5. The Charlotte Hornets

That’s not a typo. Yes, the Charlotte freaking Hornets.

Don’t look now, but the Hornets are tied for the league’s best record since Jan. 1 and, in that time, have the league’s second-rated offense and fifth-rated defense. 

Part of that is due to dramatic 3-point shooting luck (no team has allowed a lower percentage from 3, while the Hornets are making 3s at the third-highest clip in that span) so they’ll likely come back down to Earth at some point, but the bones of a winning team are here. 

Former Celtics assistant Charles Lee has cooked up a real math advantage. The Hornets are an elite defensive rebounding team and rarely send opponents to the free-throw line, ensuring that they don’t give up extra points while they spam the 3-point line. 

The Baby Celtics aren’t ready to make a push for the East crown, but they can certainly play spoiler. Among lineups that have played 200 minutes together, the Hornets’ starting group is the best five-man unit in basketball. That group will only play more together in a playoff series.

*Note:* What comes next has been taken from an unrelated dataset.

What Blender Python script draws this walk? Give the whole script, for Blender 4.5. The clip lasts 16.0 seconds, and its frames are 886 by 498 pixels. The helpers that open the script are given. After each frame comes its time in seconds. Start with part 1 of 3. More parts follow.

If they make it out of the play-in tournament, are we sure the Hornets can’t knock off the Pistons, Celtics or Knicks in a first-round series?

Charlotte’s commitment to its identity, 3-point variance and math advantage should keep those teams on their toes.

Worth mentioning: Aaron Gordon’s health, Ayo Dosunmu in Minnesota, Jalen Williams/OKC shooters (will anyone get hot?) and, as always, Joel Embiid.